Джулиет встала и зажгла еще одну небольшую лампу в углу гостиной.
— Мне бы не хотелось, чтобы ты продолжала тему.
Анна засмеялась:
— Ну давай я расскажу тебе, как это начинается, как они вновь оживают. У меня все продумано. — Она наклонилась вперед, опершись локтями о колени и пристально глядя на улицу, на дождь, на горловины водостока. — Вот они лежат в глубине, высохшие и тихие, а высоко над ними в небесах скапливаются водяные пары и электричество. — Она откинула рукой назад свои тусклые, седеющие волосы. — Сначала весь верхний мир осыпают мелкие капельки, потом сверкает молния и раздается раскат грома. Это закончился сухой сезон: капли становятся больше, они падают и катятся по водосточным трубам, желобам, водоотводам, канавам. Они несут с собой обертки от жевательной резинки, бумажки, автобусные билеты!
— Сейчас же отойди от окна.
Анна вытяяула перед собой руки и продолжала:
— Я знаю, что делается там, под тротуаром, в большом квадратном резервуаре. Он огромный и совершенно пустой, потому что уже много недель наверху ничего не было, кроме солнечного света. Если скажешь слово, то в ответ раздастся эхо. Стоя там, внизу, можно услышать только, как наверху проезжает грузовик — где-то очень высоко над тобой. Весь водосток пересох, словно полая верблюжья кость в пустыне, и затаился в ожидании.
Анна подняла руки, как будто сама стояла в резервуаре и ждала чего-то.
— И вот появляется крохотный ручеек. Он течет по полу. Словно там, наверху, кого-то ранили, и у него из раны сочится кровь. Вдруг слышится гром! А может, это просто проехал грузовик?
Теперь она говорила немного быстрее, но поза ее была по-прежнему спокойна.

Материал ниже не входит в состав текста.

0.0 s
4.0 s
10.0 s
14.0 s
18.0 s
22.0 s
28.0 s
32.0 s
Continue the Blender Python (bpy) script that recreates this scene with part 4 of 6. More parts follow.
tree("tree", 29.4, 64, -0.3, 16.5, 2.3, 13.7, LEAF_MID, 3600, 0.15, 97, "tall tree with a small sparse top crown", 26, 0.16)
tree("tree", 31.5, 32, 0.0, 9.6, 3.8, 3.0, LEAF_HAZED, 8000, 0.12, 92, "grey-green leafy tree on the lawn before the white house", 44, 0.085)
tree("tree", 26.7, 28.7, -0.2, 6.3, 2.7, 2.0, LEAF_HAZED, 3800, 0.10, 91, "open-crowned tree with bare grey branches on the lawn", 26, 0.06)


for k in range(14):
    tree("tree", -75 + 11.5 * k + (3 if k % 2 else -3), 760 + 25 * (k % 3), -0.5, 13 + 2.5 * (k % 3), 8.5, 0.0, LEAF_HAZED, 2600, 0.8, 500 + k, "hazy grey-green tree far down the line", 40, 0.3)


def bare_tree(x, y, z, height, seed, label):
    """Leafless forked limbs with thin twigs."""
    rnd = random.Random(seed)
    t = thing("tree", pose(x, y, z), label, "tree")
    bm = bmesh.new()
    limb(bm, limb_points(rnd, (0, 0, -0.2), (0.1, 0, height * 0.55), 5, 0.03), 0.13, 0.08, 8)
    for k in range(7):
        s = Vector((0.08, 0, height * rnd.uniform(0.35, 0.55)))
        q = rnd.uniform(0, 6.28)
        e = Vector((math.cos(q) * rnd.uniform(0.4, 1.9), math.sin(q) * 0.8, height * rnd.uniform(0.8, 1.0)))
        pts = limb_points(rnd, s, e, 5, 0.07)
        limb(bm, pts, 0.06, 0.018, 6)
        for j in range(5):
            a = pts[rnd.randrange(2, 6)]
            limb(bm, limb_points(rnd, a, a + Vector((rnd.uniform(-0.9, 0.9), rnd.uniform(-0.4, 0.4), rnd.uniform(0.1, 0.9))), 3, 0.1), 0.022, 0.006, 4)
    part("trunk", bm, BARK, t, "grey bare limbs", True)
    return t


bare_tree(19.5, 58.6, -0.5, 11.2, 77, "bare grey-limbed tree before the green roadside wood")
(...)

— А сейчас вода уже течет со всех сторон. По всем желобам вливаются все новые струйки — как тонкие шнурки или маленькие змейки табачного цвета. Они движутся, сплетаются друг с другом и наконец образуют как бы один могучий мускул. Вода катится по гладкому замусоренному полу. Отовсюду — с севера и с юга, с других улиц — мчатся потоки воды и сливаются в единый бурлящий водоворот. И вода поднимается, постепенно заливая две небольшие пересохшие ниши, о которых я тебе говорила, постепенно окружает этих двоих, мужчину и женщину — те лежат там, как японские цветки.
Она медленно соединила ладони и переплела пальцы.

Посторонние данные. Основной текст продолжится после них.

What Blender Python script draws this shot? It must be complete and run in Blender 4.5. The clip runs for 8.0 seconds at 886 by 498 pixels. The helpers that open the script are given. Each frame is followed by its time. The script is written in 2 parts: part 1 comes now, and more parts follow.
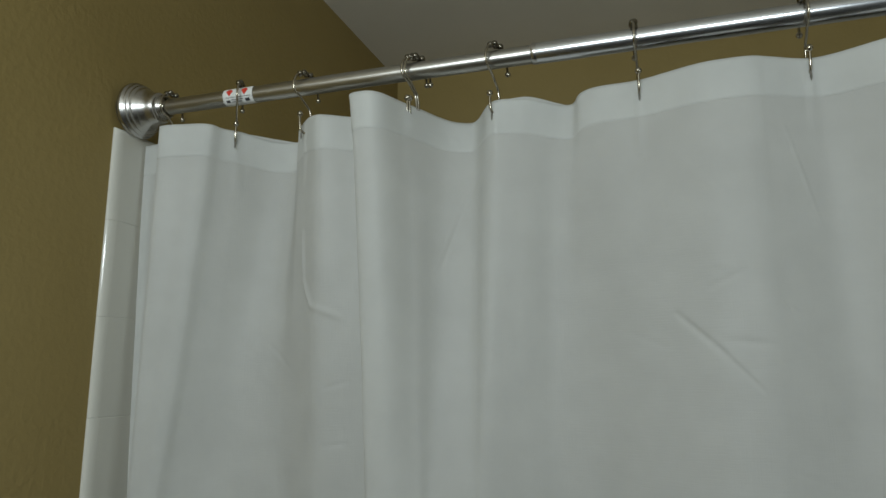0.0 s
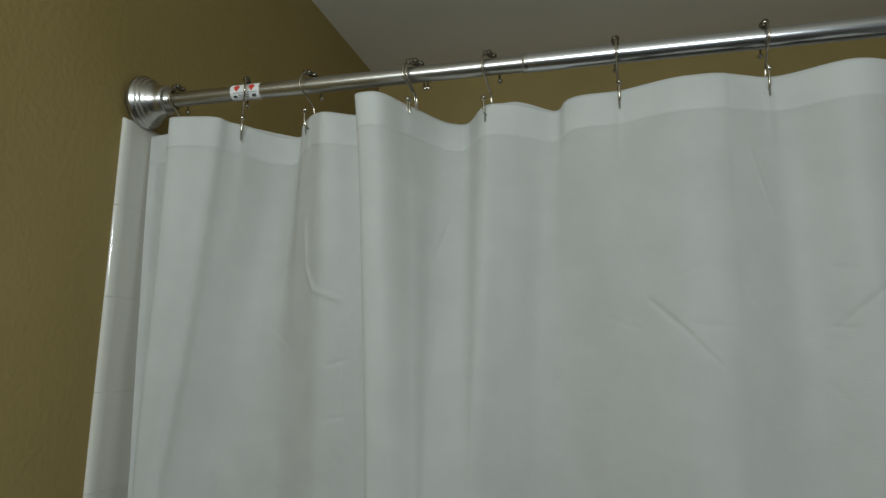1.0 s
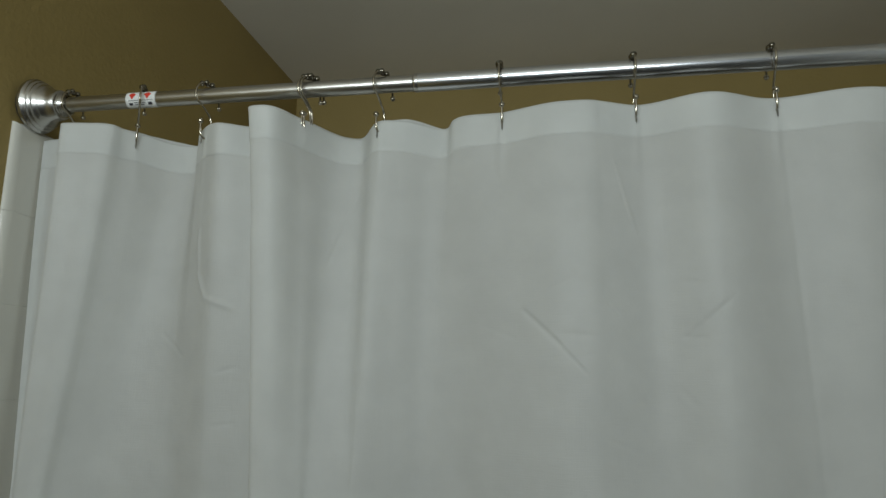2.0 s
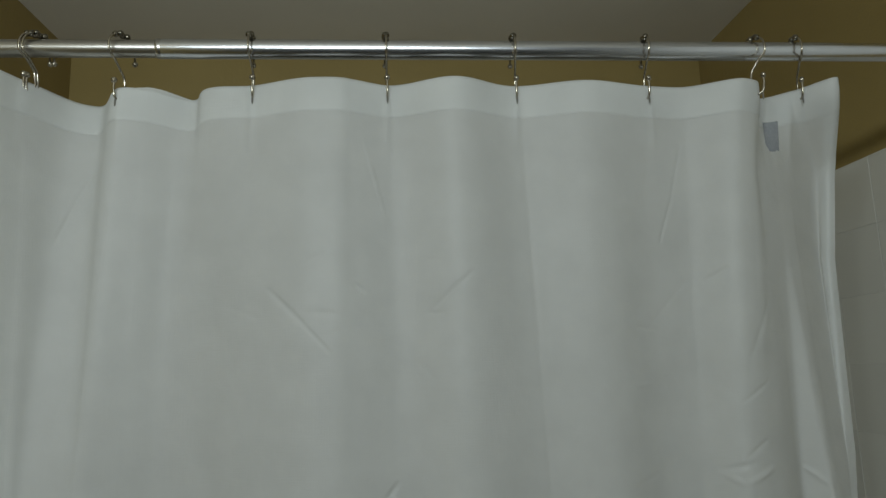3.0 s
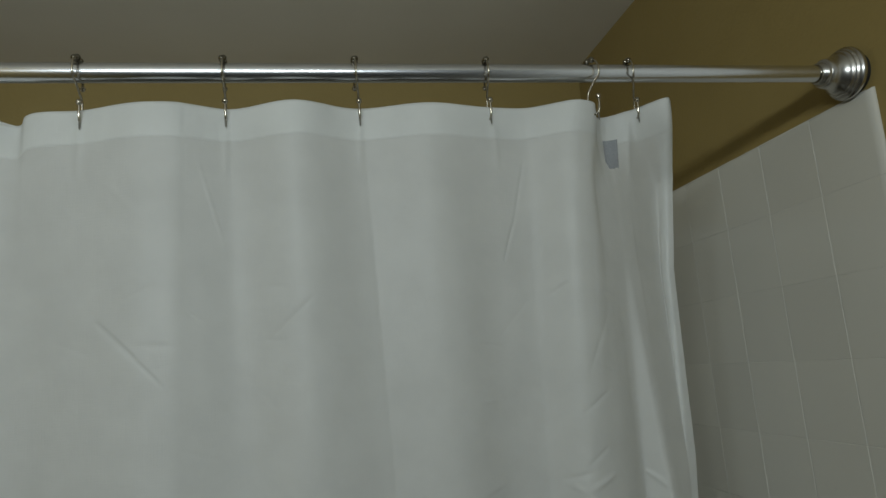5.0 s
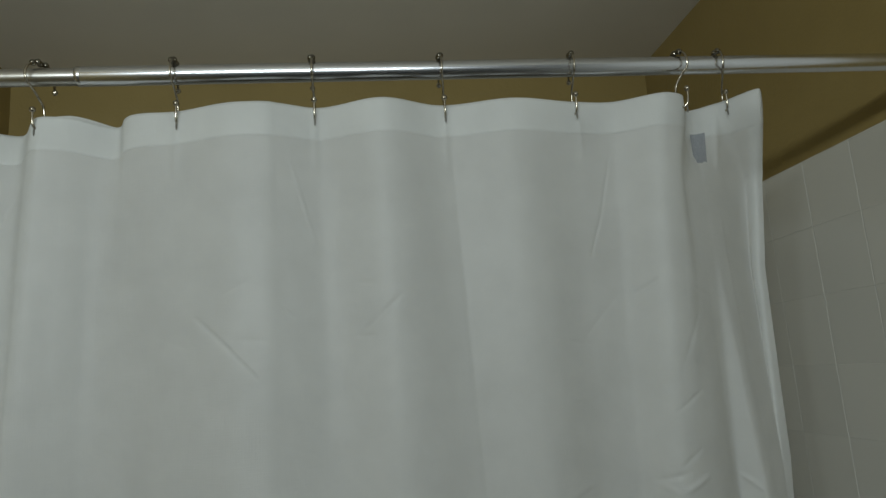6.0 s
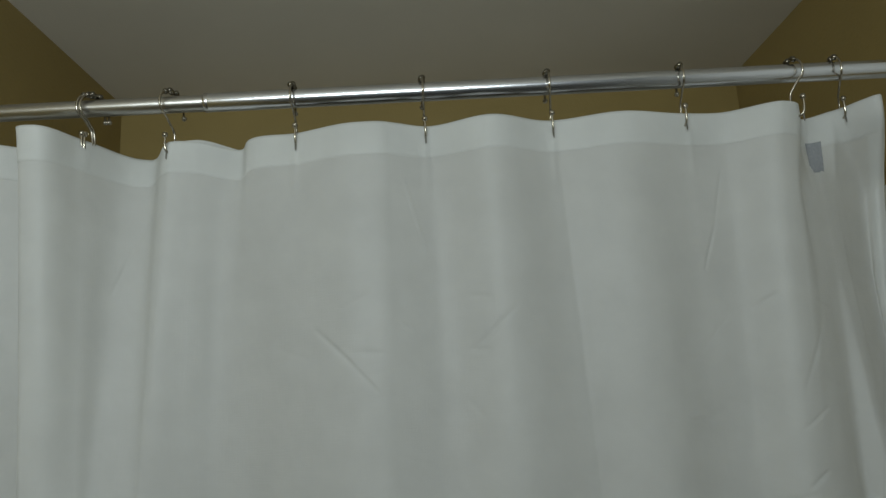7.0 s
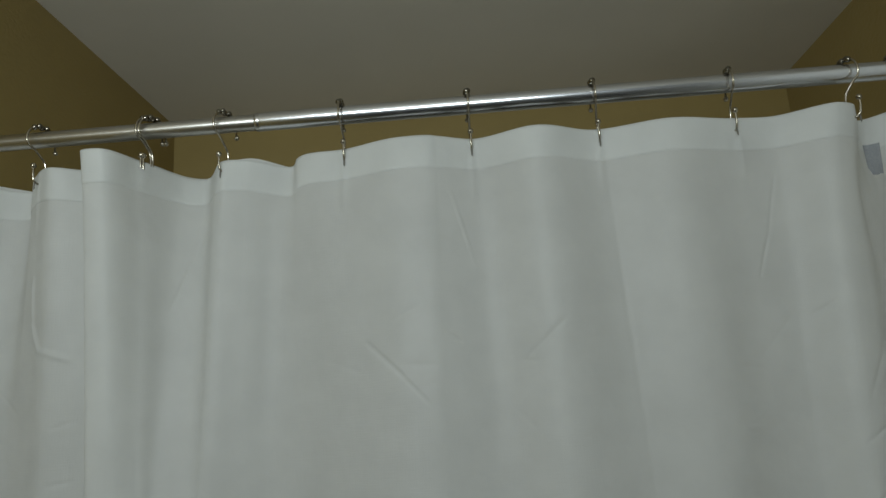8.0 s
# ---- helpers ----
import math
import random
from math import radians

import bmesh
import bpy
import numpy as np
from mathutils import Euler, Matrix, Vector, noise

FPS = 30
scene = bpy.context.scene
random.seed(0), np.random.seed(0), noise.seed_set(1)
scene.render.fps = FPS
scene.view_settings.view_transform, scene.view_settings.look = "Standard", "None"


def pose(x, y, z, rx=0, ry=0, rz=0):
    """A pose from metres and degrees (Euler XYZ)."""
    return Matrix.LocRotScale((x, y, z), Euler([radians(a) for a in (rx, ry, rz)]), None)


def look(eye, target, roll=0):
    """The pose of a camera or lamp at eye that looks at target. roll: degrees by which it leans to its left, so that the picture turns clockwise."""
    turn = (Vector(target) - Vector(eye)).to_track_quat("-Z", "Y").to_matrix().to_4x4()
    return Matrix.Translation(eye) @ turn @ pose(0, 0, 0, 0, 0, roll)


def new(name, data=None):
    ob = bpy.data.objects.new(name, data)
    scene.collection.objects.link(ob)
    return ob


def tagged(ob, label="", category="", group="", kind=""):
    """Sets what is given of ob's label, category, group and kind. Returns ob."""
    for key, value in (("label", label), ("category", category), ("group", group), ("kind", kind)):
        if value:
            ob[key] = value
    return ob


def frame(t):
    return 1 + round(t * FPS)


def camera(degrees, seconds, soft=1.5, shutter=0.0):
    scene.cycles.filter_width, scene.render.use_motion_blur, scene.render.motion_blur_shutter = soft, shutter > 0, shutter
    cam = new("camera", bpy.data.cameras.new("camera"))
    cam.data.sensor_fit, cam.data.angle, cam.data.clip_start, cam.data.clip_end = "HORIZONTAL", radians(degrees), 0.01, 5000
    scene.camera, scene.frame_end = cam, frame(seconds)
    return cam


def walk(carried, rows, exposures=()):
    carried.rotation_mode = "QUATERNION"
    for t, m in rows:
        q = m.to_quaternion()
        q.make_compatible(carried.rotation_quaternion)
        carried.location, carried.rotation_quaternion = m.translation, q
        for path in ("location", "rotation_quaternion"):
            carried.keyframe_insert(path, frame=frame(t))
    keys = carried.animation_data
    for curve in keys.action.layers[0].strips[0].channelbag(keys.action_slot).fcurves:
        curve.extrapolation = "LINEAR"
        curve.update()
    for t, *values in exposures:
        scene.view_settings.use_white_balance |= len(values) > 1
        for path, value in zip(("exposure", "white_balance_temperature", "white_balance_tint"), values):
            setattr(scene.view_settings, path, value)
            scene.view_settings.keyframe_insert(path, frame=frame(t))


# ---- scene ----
cam = camera(66.6, 8.0, soft=1.5)
PATH = [
    (0, (0.607, -0.624, 1.743), (-0.011, 1.244, 2.101), 0.1),
    (0.5, (0.586, -0.672, 1.723), (0.03, 1.221, 2.05), 0.7),
    (1, (0.591, -0.689, 1.72), (0.08, 1.211, 2.082), 0.8),
    (1.2, (0.596, -0.694, 1.718), (0.109, 1.212, 2.077), 1.3),
    (2.3, (0.669, -0.709, 1.725), (0.496, 1.245, 2.115), 0.0),
    (2.5, (0.683, -0.709, 1.726), (0.646, 1.251, 2.122), -0.1),
    (2.8, (0.723, -0.699, 1.713), (0.825, 1.265, 2.076), -0.4),
    (3, (0.739, -0.695, 1.714), (0.893, 1.271, 2.049), -1.8),
    (3.5, (0.782, -0.696, 1.721), (1.065, 1.26, 2.027), -2.9),
    (4, (0.808, -0.706, 1.723), (1.203, 1.226, 2.057), -3.9),
    (4.2, (0.818, -0.715, 1.728), (1.234, 1.213, 2.061), -4.1),
    (5.3, (0.825, -0.708, 1.725), (1.17, 1.231, 2.071), -4.8),
    (5.5, (0.817, -0.709, 1.73), (1.141, 1.238, 2.056), -4.7),
    (6, (0.783, -0.699, 1.723), (1.018, 1.254, 2.083), -4.1),
    (6.5, (0.75, -0.699, 1.726), (0.859, 1.264, 2.09), -3.5),
    (7, (0.736, -0.704, 1.722), (0.775, 1.251, 2.143), -3.4),
    (7.5, (0.73, -0.706, 1.722), (0.713, 1.248, 2.149), -2.8),
    (8, (0.731, -0.708, 1.722), (0.644, 1.236, 2.183), -3.6),
]
walk(cam, [(t, look(eye, target, roll)) for t, eye, target, roll in PATH])

# ---- light ----
world = bpy.data.worlds.new("world")
scene.world = world
world.use_nodes = True
world.node_tree.nodes["Background"].inputs["Color"].default_value = (0.5, 0.5, 0.5, 1)
world.node_tree.nodes["Background"].inputs["Strength"].default_value = 0.02


def area_lamp(name, eye, target, wide, high, watts, colour):
    lamp = bpy.data.lights.new(name, "AREA")
    lamp.shape, lamp.size, lamp.size_y, lamp.energy, lamp.color = "RECTANGLE", wide, high, watts, colour
    ob = new(name, lamp)
    ob.matrix_world = look(eye, target)
    return ob


# the four bulbs of the vanity light bar on the wall opposite the tub
for bulb_x in (0.12, 0.35, 0.58, 0.81):
    area_lamp("vanity_light", (bulb_x, -1.38, 2.085), (bulb_x, 0.0, 2.02), 0.11, 0.085, 2.8, (0.865, 0.975, 1.0))

# ---- materials ----


def material(name, base, rough=0.5, metal=0.0, spec=0.5):
    m = bpy.data.materials.new(name)
    m.use_nodes = True
    b = m.node_tree.nodes["Principled BSDF"]
    b.inputs["Base Color"].default_value = (*base, 1)
    b.inputs["Roughness"].default_value = rough
    b.inputs["Metallic"].default_value = metal
    b.inputs["Specular IOR Level"].default_value = spec
    return m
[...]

— Влага проникает в них. Сначала вода, приподняв, слегка шевелит кисть женщины. Это пока единственная живая часть ее тела. Затем поднимается вся рука и одна нога. Ее волосы... — Анна тронула свои волосы, лежащие у нее на плечах, — ...расплетаются и раскрываются, словно цветок в воде. Сомкнутые голубые веки...
В комнате стало темнее, Джулиет продолжала вышивать, а Анна все говорила о своих видениях. Она рассказывала, как вода, поднимаясь, захватила и развернула женщину, как ее тело, напитавшись влагой, расправилось, и она встала в полный рост.
— Вода небезразлична к этой женщине и позволяет делать то, чего ей хочется. Женщина, после того как столько времени пролежала неподвижно, готова опять жить, и вода хочет, чтобы она ожила. А где-то в другом месте мужчина так же поднялся в воде...
Анна рассказывала об этом и о том, как поток, медленно кружа, нес его и ее, пока они не встретились.
— Вода открывает им глаза. Теперь они могут смотреть, но пока не видят друг друга. Они плывут рядом, еще не соприкасаясь. — Анна, закрыв глаза, слегка повернула голову. — Они смотрят друг на друга. Их тела светятся, как будто фосфоресцируют. Они улыбаются... Вот-их руки коснулись.
Наконец Джулиет отложила свое шитье и пристально посмотрела на сестру.
— Анна!
— Поток соединяет их. Они плывут вместе. Это совершенная любовь, где нет места для собственного "я", где существуют только два тела, подхваченные водой, которая их омывает и очищает. Здесь нет места для порока.
— Анна! Нехорошо говорить такие вещи! — воскликнула ее сестра.